Confrontarnos siempre ayuda a subir la autoestima porque es un trabajo en nosotros, sin testigos. Por lo tanto, aprendemos a admitir que nuestra razón, como todas, es unilateral y que estamos condicionados por nuestras creencias, fruto de nuestra interpretación de lo que hemos vivido y de qué herramientas hemos tenido a nuestro alcance.

Si nos decidimos a confrontarnos –que quiere decir preguntarnos si es nuestra personalidad (la máscara) o bien nuestra esencia (lo que somos) quién gobierna nuestras emociones–, en nuestra vida acontecerá fácilmente la posibilidad de solucionar los conflictos con los otros con toda naturalidad ya que primero hemos sido capaces de resolverlos con nosotros.

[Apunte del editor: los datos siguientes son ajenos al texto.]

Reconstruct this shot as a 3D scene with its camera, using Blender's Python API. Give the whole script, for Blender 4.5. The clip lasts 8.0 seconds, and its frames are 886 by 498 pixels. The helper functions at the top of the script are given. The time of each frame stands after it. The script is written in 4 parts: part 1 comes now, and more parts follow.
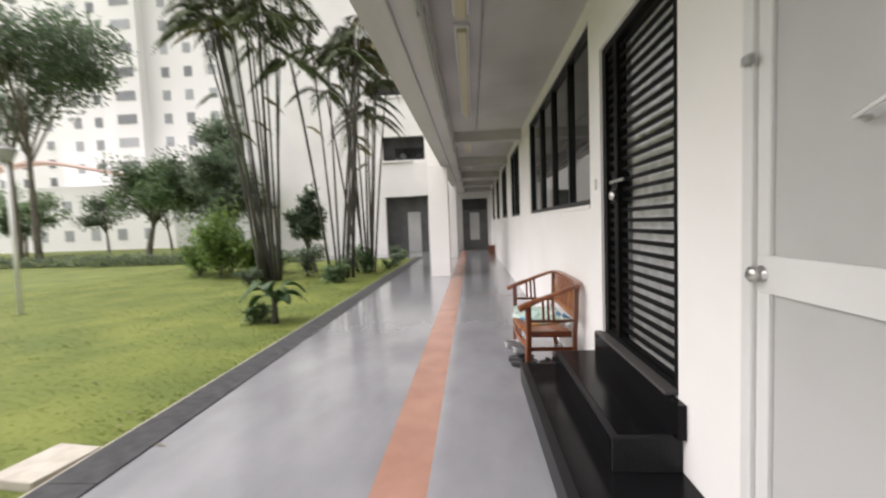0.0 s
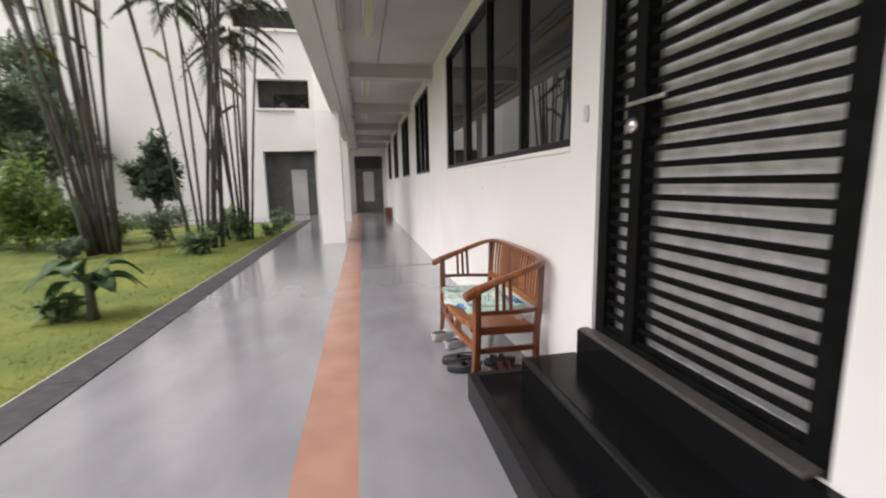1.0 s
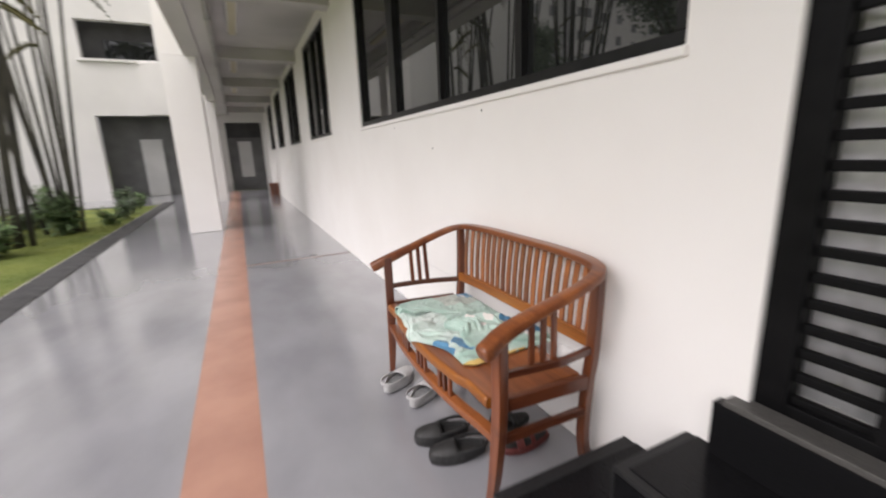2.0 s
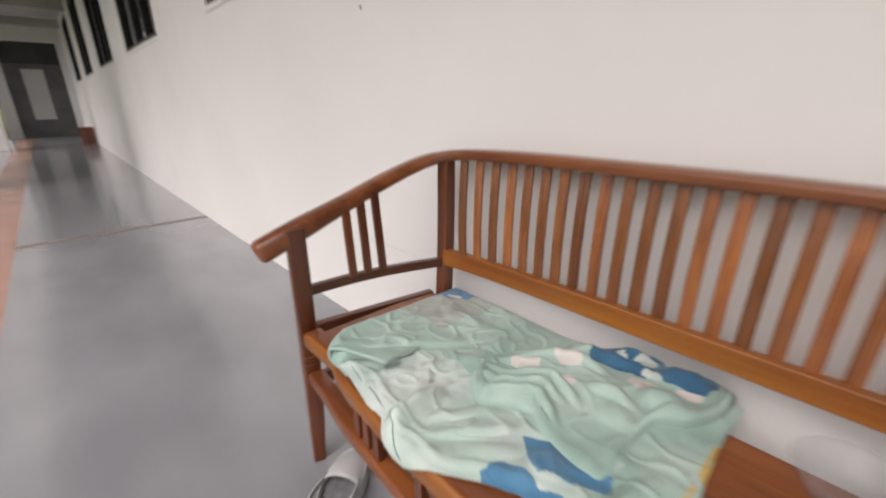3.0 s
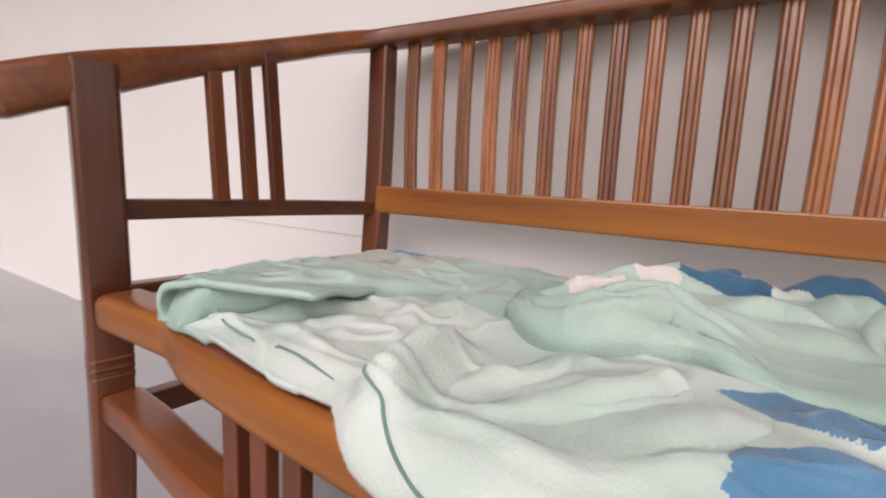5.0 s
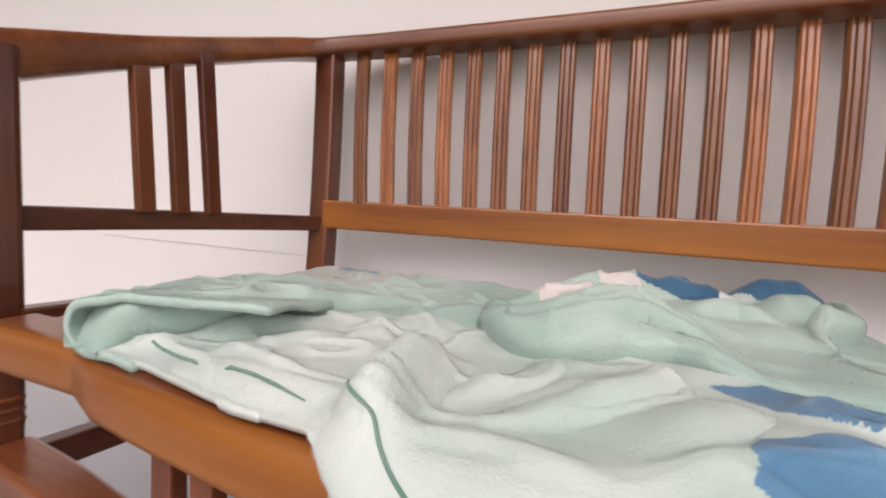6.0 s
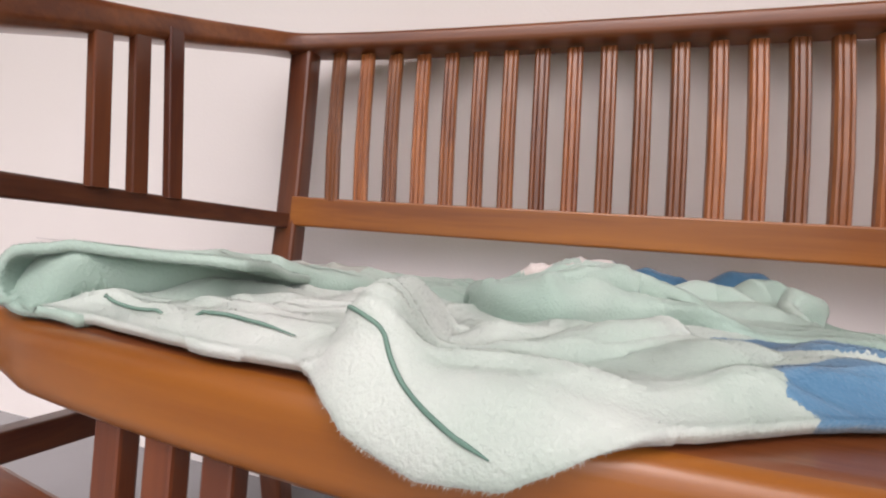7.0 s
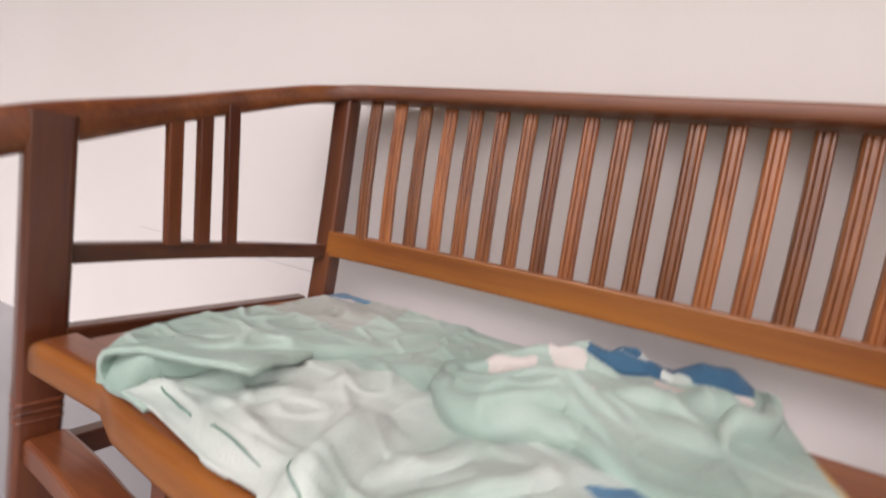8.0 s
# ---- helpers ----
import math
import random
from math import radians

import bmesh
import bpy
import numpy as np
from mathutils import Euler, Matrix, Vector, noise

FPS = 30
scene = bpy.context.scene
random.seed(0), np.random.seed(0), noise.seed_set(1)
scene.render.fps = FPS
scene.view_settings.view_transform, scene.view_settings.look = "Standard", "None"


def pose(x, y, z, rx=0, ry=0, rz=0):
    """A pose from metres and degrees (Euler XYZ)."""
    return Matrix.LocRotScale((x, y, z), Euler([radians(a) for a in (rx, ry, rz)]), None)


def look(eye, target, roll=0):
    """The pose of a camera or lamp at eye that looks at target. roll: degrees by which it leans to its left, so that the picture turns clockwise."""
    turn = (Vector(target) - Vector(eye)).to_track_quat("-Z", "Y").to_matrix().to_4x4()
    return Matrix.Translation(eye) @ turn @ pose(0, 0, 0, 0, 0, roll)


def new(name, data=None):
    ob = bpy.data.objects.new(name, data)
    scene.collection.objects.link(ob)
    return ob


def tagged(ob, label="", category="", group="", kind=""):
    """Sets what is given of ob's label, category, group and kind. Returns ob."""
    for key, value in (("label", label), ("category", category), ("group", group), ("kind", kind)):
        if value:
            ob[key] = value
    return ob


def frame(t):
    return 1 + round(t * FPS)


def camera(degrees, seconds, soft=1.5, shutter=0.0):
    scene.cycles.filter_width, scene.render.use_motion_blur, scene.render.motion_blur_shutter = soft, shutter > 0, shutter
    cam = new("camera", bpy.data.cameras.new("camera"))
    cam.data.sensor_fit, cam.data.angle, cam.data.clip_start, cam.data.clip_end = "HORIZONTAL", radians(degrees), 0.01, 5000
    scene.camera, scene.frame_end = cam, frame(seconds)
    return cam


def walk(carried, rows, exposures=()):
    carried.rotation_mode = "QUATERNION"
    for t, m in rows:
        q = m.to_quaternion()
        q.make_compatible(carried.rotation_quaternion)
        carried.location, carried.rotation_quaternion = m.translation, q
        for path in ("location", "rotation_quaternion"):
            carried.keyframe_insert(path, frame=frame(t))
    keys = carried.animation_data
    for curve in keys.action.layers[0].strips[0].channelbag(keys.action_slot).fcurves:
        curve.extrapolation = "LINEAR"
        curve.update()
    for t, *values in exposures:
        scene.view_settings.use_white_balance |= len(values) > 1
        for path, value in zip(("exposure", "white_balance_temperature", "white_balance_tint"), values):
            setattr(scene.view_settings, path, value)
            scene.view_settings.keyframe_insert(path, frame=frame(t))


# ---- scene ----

Nos habremos acostumbrado a mirarnos al espejo, no a esquivarnos. Nos habremos acostumbrado a responsabilizarnos y no a culpar los otros. Y, por lo tanto, no tendremos miedos ni nos hará falta la aprobación de los otros. Viviremos con libertad emocional.

Y así dejaremos de sufrir por el juicio de los otros, porque en la confrontación, ya hay un alto grado de humildad, de admitir que no van bien algunas cosas, que no nos gestionamos del todo bien ni nosotros, ni los otros, ni tampoco algunas de las situaciones que se van creando a lo largo del tiempo.

La manera de aprender no es preguntarnos el porqué de un hecho o de otro, el motivo por el cual una emoción u otra me hace sufrir o no hemos sabido conciliar. Responder los porqués nos abre las puertas a más preguntas ya que que los porqués son infinitos.

La pregunta que nos tendríamos que hacer es el cómo, por ejemplo:

• ¿Cómo he hecho que se ha dado esta circunstancia?
• ¿Cómo he pensado para llegar a este estado de sufrimiento?
• ¿Cómo lo he dicho que el otro lo ha interpretado diferente de lo que yo sentía?
• ¿Cómo puedo hacerlo mejor la próxima vez?

Al final, confrontar es ponerse frente a frente con un mismo, herramienta imprescindible para crecer, para ser libres emocionalmente y, sobre todo, para no engañarnos más a nosotros mismos. También para reconocer la máscara de la personalidad que, hasta que no la identifiquemos y evolucionamos, nos está gobernando nuestras creencias y comportamientos.